I then opted to create a new non-clustered index on the base table. This allowed me to create a filter predicate to specify the last 6 months of data, however, without the non-deterministic function (GETDATE()
) that was being used in the query. The last 6 months of data would now be hard coded into the index and I would force an index query hint in the query (...FROM table1 WITH (INDEX(idx)) WHERE date1 > 6 months ago
). The index was based on the date, and included the resulting 4 columns. If you try this approach, make sure that any filter being used in the index matches your query.
While this was the optimal solution, it would require that the index be rebuilt every month to filter the last 6 months from the current date. The rebuilding wouldn’t save anytime overall, therefore the filter predicate was removed from the index. In addition, I used an index with included columns CREATE INDEX index1 ON table1 (col1) INCLUDE (col2, col3)
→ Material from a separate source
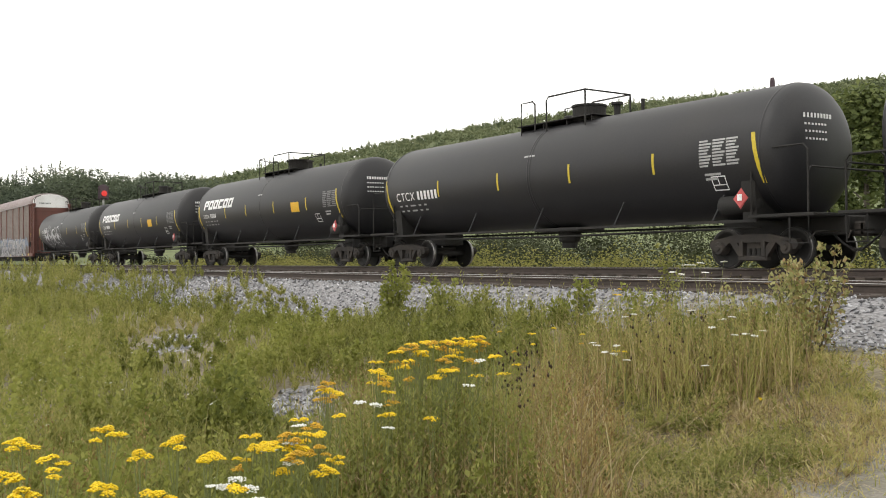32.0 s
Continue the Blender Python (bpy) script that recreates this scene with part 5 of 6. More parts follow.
def build_far_woods():
    """Spruce and broadleaf woods on the hill, one stand of many trees."""
    g = np.random.default_rng(3)
    kinds = []
    for q in range(4):                      # broadleaf crowns: clumped leaf quads
        c = g.normal(size=(9, 3)) * (1.5, 1.5, 1.9) + (0, 0, 7.5)
        kinds.append(leaf_cloud(c, np.full((9, 3), 1.7) * (0.7 + 0.6 * g.random((9, 1))), 380, 0.34, 30 + q)[0])
    for q in range(3):                      # spruce: tiers that narrow to a tip
        z = 1.0 + 9.6 * g.random(300) ** 0.95
        rad = (11.2 - z) * 0.20 * (0.35 + 0.7 * g.random(300))
        a = g.random(300) * 6.28
        p = np.stack([rad * np.cos(a), rad * np.sin(a), z], 1)
        out = np.stack([np.cos(a), np.sin(a), -0.45 + 0 * a], 1)
        side = np.stack([-np.sin(a), np.cos(a), 0 * a], 1)
        s = 0.55 * (0.5 + 0.7 * g.random((300, 1))) * np.clip((12 - z[:, None]) / 9, 0.4, 1)
        kinds.append(np.stack([p - out * s, p + side * s * 0.5, p + out * s, p - side * s * 0.5], 1).reshape(-1, 3))
    small = []
    for q in range(4):                      # the same seen from afar: coarser crowns
        c = g.normal(size=(5, 3)) * (1.4, 1.4, 1.6) + (0, 0, 6.5)
        small.append(leaf_cloud(c, np.full((5, 3), 1.9), 46, 1.15, 50 + q)[0])
    z = np.concatenate([3 + 10 * g.random(34), [13.6] * 6])
    a, rad = g.random(40) * 6.28, (14.5 - z) * 0.2
    p = np.stack([rad * np.cos(a), rad * np.sin(a), z], 1)
    up = np.stack([0.5 * np.cos(a), 0.5 * np.sin(a), 0 * a - 1], 1)
    side = np.stack([-np.sin(a), np.cos(a), 0 * a], 1)
    sz = np.clip((15 - z[:, None]) / 9, 0.25, 1)
    small.append(np.stack([p - up * sz, p + side * sz * 0.6, p + up * sz, p - side * sz * 0.6], 1).reshape(-1, 3))
    verts = []
    spots = [(5 + 23 * g.random(1500), 185 + 110 * g.random(1500), 0.66, False), (14 + 52 * g.random(5200), 520 + 700 * g.random(5200) ** 0.75, 0.85, True), (17 + 48 * g.random(900), 1090 + 130 * g.random(900), 0.7, True)]
    for betas, dist, prob, far in spots:
        x, y = ring_point(betas, dist)
        z = ground_z(x, y)
        for i in range(len(x)):
            spruce = g.random() > prob
            if far:
                t = small[4] if spruce else small[g.integers(4)]
            else:
                t = kinds[4 + g.integers(3)] if spruce else kinds[g.integers(4)]
            h = (0.75 + 0.5 * g.random()) * (1.0 if spruce else 0.95) * (1.0 if far else 0.94 if spruce else 0.80)
            c, s = math.cos(i), math.sin(i)
            k = t * h * (1.0 if far else 1.03 + 0.10 * max(0.0, min(1.0, (16.0 - betas[i]) / 4)))
            verts.append(np.stack([k[:, 0] * c - k[:, 1] * s + x[i], k[:, 0] * s + k[:, 1] * c + y[i], k[:, 2] + z[i] - 0.3], 1))
        if not far:
            v = np.concatenate(verts)
            cool = leafy("spruce_and_birch_foliage", [(0.068, 0.086, 0.062), (0.105, 0.128, 0.085), (0.14, 0.165, 0.105), (0.19, 0.21, 0.135)], 0.8, 0.05, 0.35, 0.6)
            tagged(new("woodland_edge", array_mesh("woodland_edge", v, np.arange(len(v)).reshape(-1, 4), NO3, cool)), "dark green woodland edge of spruce and birch", "woods", kind="stuff")
            verts = []
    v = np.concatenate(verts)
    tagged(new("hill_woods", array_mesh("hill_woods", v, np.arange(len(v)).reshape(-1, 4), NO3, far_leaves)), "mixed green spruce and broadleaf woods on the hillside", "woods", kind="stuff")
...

versus CREATE INDEX index1 ON table1 (col1, col2, col3)
because the included columns are at the leaf level (rather than in the tree) making the index smaller. As this MSDN article explains, only columns that are used for searching should be used as keys.
CREATE INDEX index1 ON table1 (date1) INCLUDE (id1, id2, desc1, col1) |
Index Scan Performance
Trial 1 | Trial 2 | Trial 3 | Average | |
---|---|---|---|---|
Rows selected by SELECT statements | 46479 | 46479 | 46479 | 46479 |
Bytes received from server | 7267378 | 7274764 | 7260844 | 7267662 |
Client processing time (ms) | 491357 | 492806 | 490452 | 491538.3 |
Total execution time (ms) | 628255 | 622815 | 621250 | 624106.7 |
Wait time on server replies (ms) | 136898 | 130009 | 130798 | 132568.3 |
With this approach, an index scan replaces the table scan and costs 9%, the sort 85% and 6% for parallelism and aggregation.
Table vs. Index Scan
Table Scan | Index Scan | |
---|---|---|
Actual Number of Rows | 23107704 | 23107704 |
Estimates I/O Cost | 2712.63 | 405.045 (▼ 2307.585) |
Estimates CPU Cost | 18.2019 | 12.6975 (▼ 5.5044) |
Estimated Operator/Subtree Cost | 2730.84 (38%) | 417.742 (9%) (▼ 84.703%) |
Estimated Number of Rows | 23011900 | 23086200 |
Estimated Row Size | 205 B | 197 B (▼ 8) |
In summary, the index scan cut total execution time by an average 366469 ms (▼ 36.996%) and cut wait time on server replies by an average of 379504 ms (▼ 74.1%).
Definitely the most sensible approach in my opinion.
I have tested materialized views in the past and although the performance is great for SELECTs, as you mentioned other DML statements tends to suffer massively.
Am concerned that you are getting an Index SCAN when you have an index that can qualify for the faster SEEK (on Date) operation. How many rows are being processed as part of that SELECT statement?
You could also get around the rebuilding of the Filtered Index issue by creating the filter on a new (bit?) column created on that table indicating the last six month, which needs to be updated regularly… it saves the hassle of rebuilding the whole index, but requires schema changes to the table itself.
Thanks for your reply.
I am not concerned with the index scan itself while using an index in the execution plan. I’m quite satisfied with the results of the index, the only thing I wish to have improved is the sort performance. There are 23 million rows getting processed for the
SELECT
statement.I’m curious what the execution time would be on your suggestion to have a bit column indicating the last 6 months. I am imagining that the time needed to update the column each month may negligible.
Lastly, it seems as though this index allows for more flexibility if for example, the filter changes to the last 5 months. This way multiple update queries could be avoided.